5. Networking: Conferences, Events, and More
When you’re early in your career and you’re focusing on building wealth for your future, networking is the name of the game.
You can certainly use sites like LinkedIn for some surface-level networking, but if you really want to succeed, going to conferences based around your goals and interests is key.
This is where you can meet the people who will truly elevate your life. If you want to be around people who are success-minded, you have to go where they go.
Most people don’t know this, but Tim Ferriss got his start by networking—in person at blogger conferences—prior to launching his first book, The Four Hour Workweek.
6. Investing in a Mentor
If you can afford a mentor that’s in your desired field, it can be an incredibly valuable investment in your future. Mentors can do several things for you.
They can shift your thinking about your goals and ambitions. They’re clearly successful and they know the right way to do things and the mistakes to avoid (likely ones that they’ve already made).
Having a good mentor also contributes to your networking. This person becomes an important part of your personal network.
7. Skill Stacking
Depending on your work (or desired work), you may have some skills that you need to really boost yourself up.
In your field, you may require a specific set of skills. Only relying on those skills leaves you stagnant.
Skill stacking is the process of diversifying your skill set. For example, if you’re a skilled writer and editor, you likely have a job writing and editing. If you learn to code websites, do basic graphic design, and work social media, you’ve opened up new options for yourself.
Not only are you now more valuable to prospective employers, but you also can use these skills to build your own personal business (or collaborate with other skilled people via your network to work together on something new).
Preparing for Your Future
If you’re sitting on $1000, you could also put some of it toward preparing for your future.
8. Saving for Emergencies
Saving money looks different to everyone. If you prefer to have cash on hand for emergencies, saving money in a secure place in your home (like a safe) is a smart idea. You never know when you’re going to need money right away.
You can also put money into a secure bank account or a savings account. When you put it there, leave it until you absolutely need it. It can be tempting to take money out for trivial things, but this is for your future.
9. Pre-Pay Your Mortgage
Another powerful use of $1000 is to pre-pay one month (or several months) of your mortgage principal.

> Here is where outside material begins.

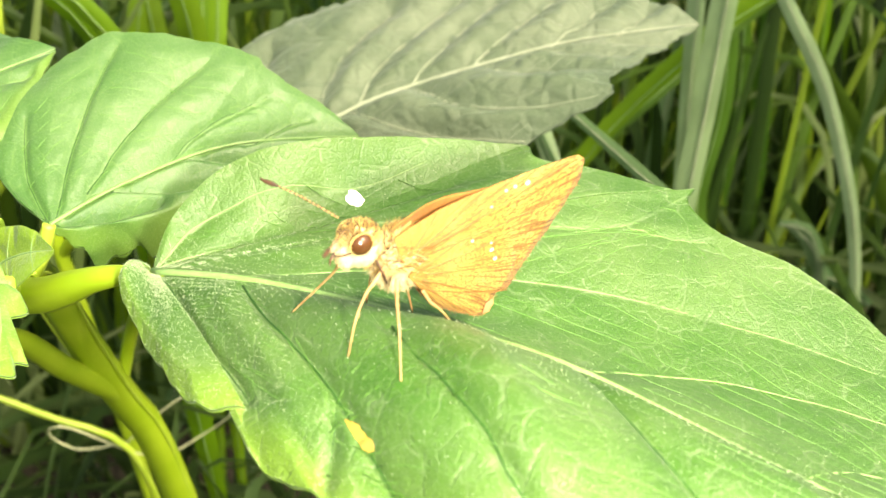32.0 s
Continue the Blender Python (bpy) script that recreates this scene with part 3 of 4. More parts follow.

The principal is the amount you borrowed from your lender and have left to pay back. Each time you make a monthly payment to your mortgage lender, part of that payment goes toward principal paydown and part of it goes toward paying the interest you owe on the loan.
When you pre-pay your mortgage principal even by a single month, it can takes years off your loan, slash thousands of dollars off the interest you’ll owe over the course of your loan, and build up your equity more rapidly. It also means you’ll be mortgage-free sooner than anticipated!
Why is this? Because when you prepay your mortgage principal, it moves you farther along your amortization schedule, also known as your mortgage payment table. That’s just a fancy way to say that when you prepay the principal, you get to start having more of your monthly payment go toward principal paydown and less of it toward the interest you owe on your borrowed money.
What to Do With $1000: Takeaways
It can be difficult to know what to do with $1000 if you’ve never had that much money all in one place.
The best thing that you can do is invest. That can be traditional investment, investment in yourself, or investment in your future via an emergency fund or skill and experience building.